We came in to hear a very good little set from Ed McGurk & Nick Caffrey. The song about Mount Tumbledown was excellent and poignant despite being of a different war than that of the anniversary of ‘D’ Day. We wanted to go to the Oak Room lounge to hear Becky Mills do a mini concert but as we made our way we heard a vibrant dance tune bouncing down a corridor. We walked round a corner and discovered Alter Ego delivering a ceilidh; it was like songs from the shed with an audience!! By the time we got to the Oak Room lounge we were in time to hear Risky Business perform their last song.

We didn’t have time to go to any of the outside marquees and hear the Poets compete or join a Ukulele workshop because the afternoon set in the big concert hall had just started and after Liam 
and I raided the bar (again) for a pint of Trappers Hat at only £2-50, we joined Pam and Deanna in time to hear Sarah Horn and James Cudworth wrap up a good set. Next on were the Young’uns. Now there might be some who still haven’t heard the Teesside threesome and it’s good to know that people from Hartlepool can do something other than hang monkeys. These boys can sing; very good harmonies and very powerful. Quite brilliant really, as usual

Then, there were The House Devils and it was a first time hearing them for me. To start with I was less than impressed. The folksy numbers were good but not outstanding. I wondered why they were on the main stage. Then they let the American influences arrive and the transformation was staggering. If there is a better harmonica player than Mat Walklate I’ve never heard him. What had been OK became a ‘wow’ moment. I must hear more of these guys. 

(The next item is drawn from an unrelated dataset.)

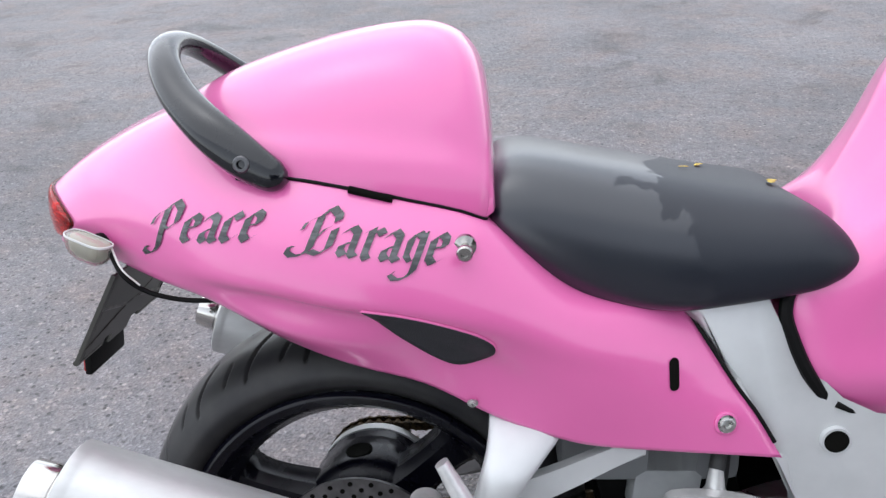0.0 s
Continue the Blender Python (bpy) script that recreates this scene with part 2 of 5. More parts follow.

Then a dilemma, Martyn Joseph on the main stage or a mini concert with a band we’ve been hearing a lot about locally in Denbighshire, the Goat Roper Rodeo Band. The Goat Ropers won out. Most of you won’t have seen or heard these three twenty something’s yet. If you get the chance don’t miss it. A unique sound and excellent playing. Close your eyes you could be in one of those roadside show bars we see in American movies. A small room with about fifty people inside were blown away. The evening’s big star, Seth Lakeman had just arrived and was having a stretch in the artist’s area just outside. He came to the rear door to hear then and stayed a while. We wondered if they could transfer the electricity of their set to the big stage later on. 
 
Dinnertime, I had a steak and trimmings for £6. I didn’t expect much for that but it was first class as were the curries the others had. Then ‘management’ did something unexpected. She went off to join a Singers’ Workshop with the Young’uns. She has a good voice but never sings outside our home. I went to watch. Now I knew these guys were good but didn’t know just how good until experiencing this. They taught the participants to form a choir and learn parts for a performance of Shenandoah they would do on the main stage later. Excellent. 
 
So on to the pinnacle of the day, the evening concert. First up was Becky Mills. Now I’m not always keen on singer songwriters. Some are great singers and others are great songwriters. It’s rare to be both. Becky is. Her “Amy Sharpe” is just a great way to start any gig and to follow it with the simply fantastic “I Saw the Sun Today” means she has an audience exactly where she wants them. The only downside for me was that when I really enjoy an artist at a festival I like to go and meet them and get a CD signed. I was one of about thirty people who went to the signing desk only to discover that Becky had finished on stage and gone home directly. A shame as most of us will probably 
download the songs we like from You Tube now. If she didn’t want the £10 from me in person she shouldn’t moan that I don’t want to give it to Amazon etc. 
 
On came The Goat Ropers. Could they impress as much as they had in the lounge? You bet they could. Rip roaring, bounding with enthusiasm and oh so very well delivered. They need a bit more personality on stage but that will surely come. These boys can really play; they own a unique sound and are in an area where few others tread. They will become big stars on the Country/Folk circuit

The Young’uns were next and they delivered, but then they always do. Why other festivals miss out on these charming chaps I don’t know. They must be an organiser’s dream. So flexible, so willing to please and so darn good. My wife’s big moment came as “Shenandoah” was delivered movingly. The set ended with a song called “A nice cup of Tea”. It should be played back to back with Billy Bragg’s “Half English”. And so the final curtain. 
 
Seth Lakeman is a rock god. He’s like Frank Turner in that he sings from a folk background based on stories from his homeland, (Dartmoor in his case, the New Forrest in Frank’s). But both lead ensembles of talent that play like the very best rock bands. Seth delivered a power packed 90 minutes in which we heard “Rifleman of War”, “The Courier”, “Kitty Jay” and all the standards. The “White Hare” was amongst the quieter numbers. Backed by a hard working band and joined by Lisbee Stainton they simply rocked off the rafters. I was genuinely wiped out when we left after midnight. What a show! 
 
Wirral Folk Festival was a joy. If I’ve had a better day, then I can’t remember it. The venue reallyworks. The ‘busyness’ of it all was an attraction that gave it individuality. It was unlike any other festival I’ve attended and next year I will be back camping for all three days. I can’t think of too many other festivals that could bat off thunder and downpours as simple irrelevances. I would recommend it to all. This is a hidden gem.